For XGBoost and LightGBM, we again want to use its native TreeSHAP implementation.

We can slightly adapt the code from the regression example:

library(tidymodels)
library(shapviz)
library(patchwork)

set.seed(1)

iris_recipe <- iris |>
  recipe(Species ~ .)

xgb_model <- boost_tree(learn_rate = 0.1, trees = 100) |>
  set_mode("classification") |> 
  set_engine("xgboost", verbose = -1)

xgb_wf <- workflow() |>
  add_recipe(iris_recipe) |>
  add_model(xgb_model)

fit <- xgb_wf |>
  fit(iris)
  
# SHAP analysis
df_explain <- iris  # Typically 1000 - 2000 rows from the training data

X_pred <- bake(  # goes to xgboost:::predict.xgb.Booster()
  prep(iris_recipe), 
  has_role("predictor"),
  new_data = df_explain,
  composition = "matrix"
)

stopifnot(colnames(X_pred) %in% colnames(df_explain))

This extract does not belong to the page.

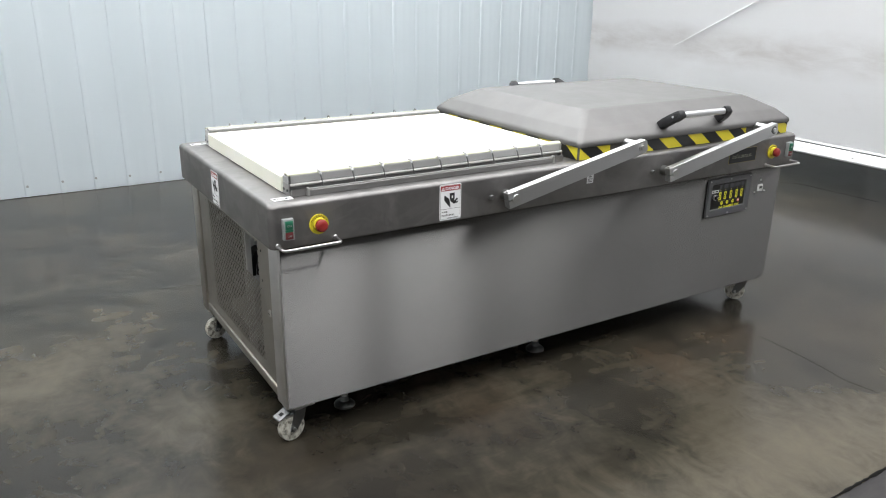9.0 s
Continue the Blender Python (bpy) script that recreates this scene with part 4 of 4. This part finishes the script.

shap_values <- extract_fit_engine(fit) |> 
  shapviz(X_pred = X_pred, X = df_explain) |> 
  setNames(levels(iris$Species))

shap_values |> 
  sv_importance()

shap_values |> 
  sv_dependence(v = "Sepal.Length", color_var = "Sepal.Width") +
  plot_layout(ncol = 1, guides = "collect")

LightGBM (binary probabilistic)

Let’s complete this vignette by running a binary LightGBM model.

library(tidymodels)
library(bonsai)
library(shapviz)
library(patchwork)

set.seed(1)

# Make factor with two levels
iris$sl_large <- factor(
  iris$Sepal.Length > median(iris$Sepal.Length), labels = c("no", "yes")
)

iris_recipe <- iris |>
  recipe(sl_large ~ Sepal.Width + Petal.Length + Petal.Width + Species) # |> 
  # step_integer(some ordinal factors)
  
lgb_model <- boost_tree(learn_rate = 0.1, trees = 100) |>
  set_mode("classification") |> 
  set_engine("lightgbm", verbose = -1)

lgb_wf <- workflow() |>
  add_recipe(iris_recipe) |>
  add_model(lgb_model)

fit <- lgb_wf |>
  fit(iris)
  
# SHAP analysis
df_explain <- iris  # Typically 1000 - 2000 rows from the training data

X_pred <- bake(
  prep(iris_recipe), 
  has_role("predictor"),
  new_data = df_explain
) |> 
  bonsai:::prepare_df_lgbm()

stopifnot(colnames(X_pred) %in% colnames(df_explain))

shap_values <- extract_fit_engine(fit) |> 
  shapviz(X_pred = X_pred, X = df_explain)

shap_values |> 
  sv_importance()

shap_values |> 
  sv_dependence("Species")